Vou oferecer o livro à mesma Biblioteca, onde ele poderá encontrar
autores mais persistentes do que eu. Parece que o autor, cuja vontade de se
tornar físico ou filósofo da Física, não posso deixar de louvar, não atingiu o
seu objectivo que era talvez propor algo que possa ser discutido, através de
refutação, fosse ciência fosse filosofia. Como bem lembra Mimoso, há desenvolvimentos
recentes, da termodinâmica aplicada à cosmologia (segunda lei da termodinâmica para os buracos
negros), que podem parecer aparentados a conteúdos deste livro, mas têm base
matemática e física sólida (Hawking discutiu esses assuntos). Assim
como há ligações formalmente interessantes entre a teoria quântica e a teoria
da difusão, que até servem de base a algoritmos de resolução numérica da
equação de Schroedinger, um assunto que este livro também toca (basta passar o
tempo para a dimensão imaginária). Mas analogias vagas não são nem podem ser leis
físicas, que se baseiam sempre na observação, na experimentação e na lógica
matemática, que aqui estão arredadas. De resto, não se pode pretender que um
autor, que não defina nada nem cite ninguém, possa chegar em poucas páginas a
uma “teoria geral da Física”, o título de um dos textos deste mini-volume, que
basicamente repete o anterior, sem que se perceba o acrescento havido.
1 comentário:
Esta situação lembra-me o tempo em que no INEF havia uma cadeira prática de Esgrima que logo nós aproveitámos para chamar, nas suas costas, ao seu monitor "pica chouriços".

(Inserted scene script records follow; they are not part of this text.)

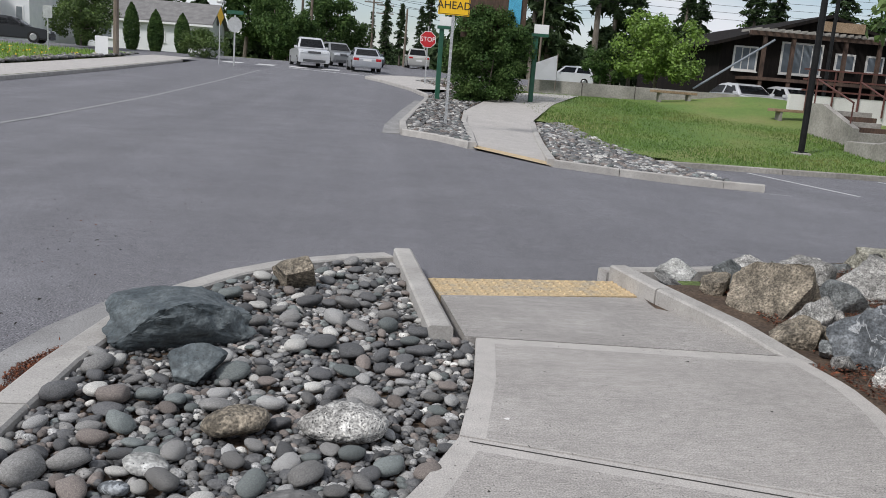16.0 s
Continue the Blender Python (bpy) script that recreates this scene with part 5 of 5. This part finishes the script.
def gable(x0, x1, y0, y1, z, eave, ridge, axis="x", over=0.35):
    """Two roof planes with thickness and the gable walls below them."""
    roof, wall = bmesh.new(), bmesh.new()
    t = 0.16
    if axis == "x":
        ym = (y0 + y1) / 2
        for ya, yb in ((y0 - over, ym), (y1 + over, ym)):
            drop = (ridge - eave) * over / (ym - y0)
            q = [(x0 - over, ya, eave - drop), (x1 + over, ya, eave - drop), (x1 + over, yb, ridge), (x0 - over, yb, ridge)]
            lo, hi = [roof.verts.new(p) for p in q], [roof.verts.new((p[0], p[1], p[2] + t)) for p in q]
            roof.faces.new(lo)
            roof.faces.new(hi)
            for i in range(4):
                roof.faces.new((lo[i], lo[(i + 1) % 4], hi[(i + 1) % 4], hi[i]))
        prof = [(y0, z), (y1, z), (y1, eave), (ym, ridge - 0.01), (y0, eave)]
        a, b = [wall.verts.new((x0, p, q)) for p, q in prof], [wall.verts.new((x1, p, q)) for p, q in prof]
    else:
        xm = (x0 + x1) / 2
        for xa, xb in ((x0 - over, xm), (x1 + over, xm)):
            drop = (ridge - eave) * over / (xm - x0)
            q = [(xa, y0 - over, eave - drop), (xa, y1 + over, eave - drop), (xb, y1 + over, ridge), (xb, y0 - over, ridge)]
            lo, hi = [roof.verts.new(p) for p in q], [roof.verts.new((p[0], p[1], p[2] + t)) for p in q]
            roof.faces.new(lo)
            roof.faces.new(hi)
            for i in range(4):
                roof.faces.new((lo[i], lo[(i + 1) % 4], hi[(i + 1) % 4], hi[i]))
        prof = [(x0, z), (x1, z), (x1, eave), (xm, ridge - 0.01), (x0, eave)]
        a, b = [wall.verts.new((p, y0, q)) for p, q in prof], [wall.verts.new((p, y1, q)) for p, q in prof]
    wall.faces.new(a)
    wall.faces.new(b)
    for i in range(5):
        wall.faces.new((a[i], a[(i + 1) % 5], b[(i + 1) % 5], b[i]))
    return roof, wall


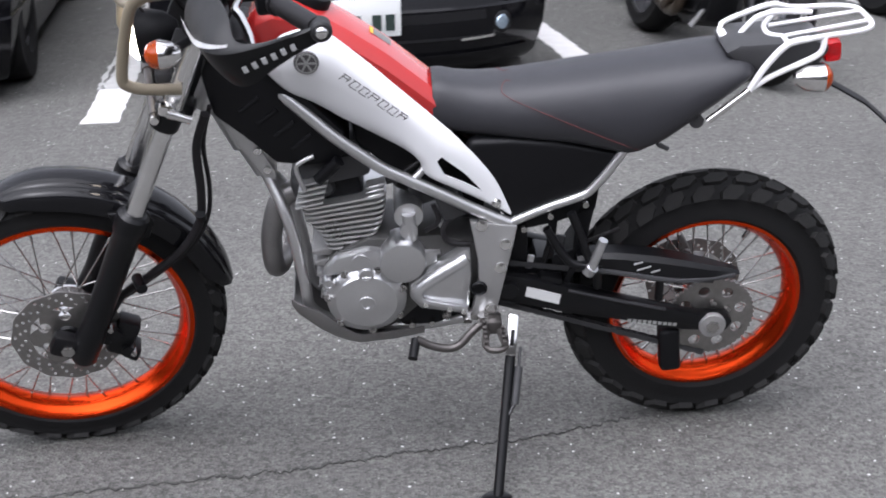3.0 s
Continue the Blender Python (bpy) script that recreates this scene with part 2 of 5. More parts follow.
def lathe(profile, segs=48, loop=False, bm=None, centre=(0, 0, 0)):
    """Turns (radius, y) pairs about the y axis."""
    bm = bm or bmesh.new()
    c = Vector(centre)
    rings = []
    for r, y in profile:
        if r < 1e-6:
            rings.append([bm.verts.new(c + Vector((0, y, 0)))])
        else:
            rings.append([bm.verts.new(c + Vector((r * math.cos(a), y, r * math.sin(a)))) for a in (2 * math.pi * k / segs for k in range(segs))])
    for a, b in list(zip(rings, rings[1:])) + ([(rings[-1], rings[0])] if loop else []):
        for k in range(segs):
            k2 = (k + 1) % segs
            if len(a) == 1 and len(b) == 1:
                continue
            if len(a) == 1:
                bm.faces.new((a[0], b[k2], b[k]))
            elif len(b) == 1:
                bm.faces.new((a[k], a[k2], b[0]))
            else:
                bm.faces.new((a[k], a[k2], b[k2], b[k]))
    if not loop:
        for ring in (rings[0], rings[-1]):
            if len(ring) > 2:
                bm.faces.new(ring)
    return bm


def prism(outline, y0, y1, bevel=0.0, bm=None, seg=2, inset=1.0):
    """A plate with an outline in x and z, between y0 and y1, with rounded edges."""
    own = bmesh.new()
    a = [own.verts.new((x, y0, z)) for x, z in outline]
    mid = Vector((sum(p[0] for p in outline), 0, sum(p[1] for p in outline))) / len(outline)
    b = [own.verts.new((mid.x + (x - mid.x) * inset, y1, mid.z + (z - mid.z) * inset)) for x, z in outline]
    own.faces.new(a)
    own.faces.new(b[::-1])
    for k in range(len(a)):
        j = (k + 1) % len(a)
        own.faces.new((a[k], b[k], b[j], a[j]))
    bmesh.ops.recalc_face_normals(own, faces=own.faces)
    if bevel:
        bmesh.ops.bevel(own, geom=list(own.edges), offset=bevel, segments=seg, affect="EDGES", profile=0.5, clamp_overlap=True)
    return merge(bm, own)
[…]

No intervalos das aulas teóricas, influenciados pelos filmes de Errol Flyn, espadachim de grande elegância, ai Jesus das meninas românticas, íamos para a Sala de Armas para ensaiarmos a arte do nosso ídolo, com floretes que manuseava-mos como catanas chamando a estes combates bárbaros assaltos de esgrima. Ou seja, o que julgávamos ser uma coisa era outra como o autor do livro que quando se refere a temas científicos, ao que me atrevo a pensar, mete os pés pelas mãos à medida da sua ignorância.